İlk olarak 1980 yılında üretimine başlanan ve Fiat’ın mini sınıfta kendi başına bir marka haline gelen efsane modeli Fiat Panda’nın 3. neslinin dört tekerlekten çekişli versiyonunun dünya tanıtımı, 2012 Paris Otomobil Fuarı’nda gerçekleştirildi.
Yeni Fiat Panda 4×4, arazi şartlarındaki sürüşler için görev yapan gövde altındaki metal koruması, tasarımı yenilenen ön ve arka tamponları, gövde barları, yeni egzoz çıkışları, 15 inçlik alaşım jantları ve iki yeni renk seçeneğiyle (Sicilya turuncusu ve Toscana yeşili) ilk bakışta farkını belli etmeyi başarıyor. Kabin içinde ise yeni Fiat Panda modelinin pratik ve fonksiyonel tüm unsurlarını aynen taşıyan Fiat Panda 4×4, gösterge panelini çevreleyen yeşil renkli şeritleri, üç farklı renkte (yeşil, bej, turuncu) özel bir tasarıma sahip olan kumaş koltukları, eko-deri kaplamalı eklemelere sahip ön ve arka kapı panelleri ve çok miktarda eşya gözleriyle de mini bir SUV modeline yakışır kokpit özellikleri sergileyebiliyor.
Dört tekerlekten çekişli Süper Panda
Yeni Fiat Panda 4×4, iki diferansiyelli ve elektronik olarak kontrol edilen bağlantıya sahip olan sürekli dört tekerlekten çekiş sistemiyle donatılmış olarak yollara çıkacak.
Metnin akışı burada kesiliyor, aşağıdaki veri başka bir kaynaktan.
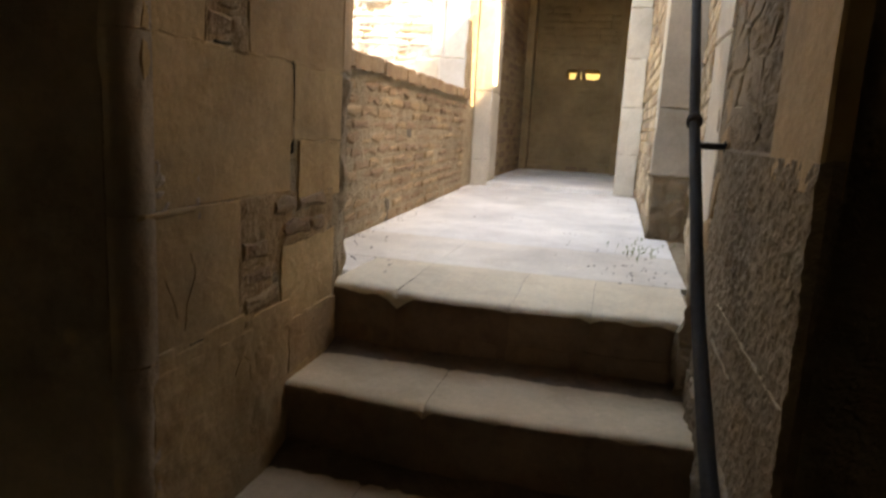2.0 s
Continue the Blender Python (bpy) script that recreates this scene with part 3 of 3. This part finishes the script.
for k, h in enumerate((0.30, 0.31, 0.265, 0.30, 0.30, 0.33, 0.3, 0.3, 0.3)):
    for u0, u1 in (((-2.40, -1.888), (-2.95, -2.40)) if k % 2 else ((-2.18, -1.888), (-2.7, -2.18))):
        block(near_wall if u1 < -2.3 else south_wall, S_FACE, u0, u1, v, v + h, 0.012, per=6, mat=WINDER, rough=0.0025, joint=0.004, bevel=0.004)
    v += h

E_FACE = frame_of((1.045, 0, 0), (0, -1, 0), (-1, 0, 0))            # east wall, along -y
for u0, u1, v0, v1 in ((0.66, 0.958, 0.42, 0.90), (0.38, 0.958, 0.955, 1.45), (0.40, 0.958, 1.45, 2.04), (-0.255, 0.045, 0.15, 0.75), (-0.255, 0.045, 0.75, 1.35), (-0.255, 0.045, 1.35, 2.04)):
    block(east_wall, E_FACE, u0, u1, v0, v1, 0.016, per=6, mat=PALE_STONE if u0 < 0 else ASHLAR)
rough_patch(east_wall, "rough_coat", E_FACE, 0.05, 0.962, -0.82, 0.47, 0.016, RENDER_COAT, amp=0.003, seed=11, step_size=0.007, ragged=0.004, pebble=0.0035)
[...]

Fiat Panda 4×4’te sunulan bu sistem, araç sinyallerini analiz ederek çekişi ön ve arka aksa eşit olarak ve yol tutuşu koşullarına göre orantılı olarak dağıtan bir elektronik kontrol ünitesi tarafından yönetilen kalıcı bir dört çekerli sürüş sistemidir. Bu sistemin avantajları tamamen otomatik olarak çalışması ve bakım gerektirmemesidir.
Dört tekerlekten çekişli Fiat Panda’nın kaputu altında ise 85 HP güç üreten 0.9 litrelik TwinAir Turbo benzinli ve 75 HP güç üreten 1.3 litrelik Multijet turbo dizel motor seçenekleri görev alacak. Hem konfor hem de arazi şartlarına uyum açısından yeniden tasarlanan süspansiyon sisteminde ise ön kısımda bağımsız bir MacPherson düzeneği ve arka kısımda da burulma kirişiyle desteklenmiş bir yapı görev alıyor.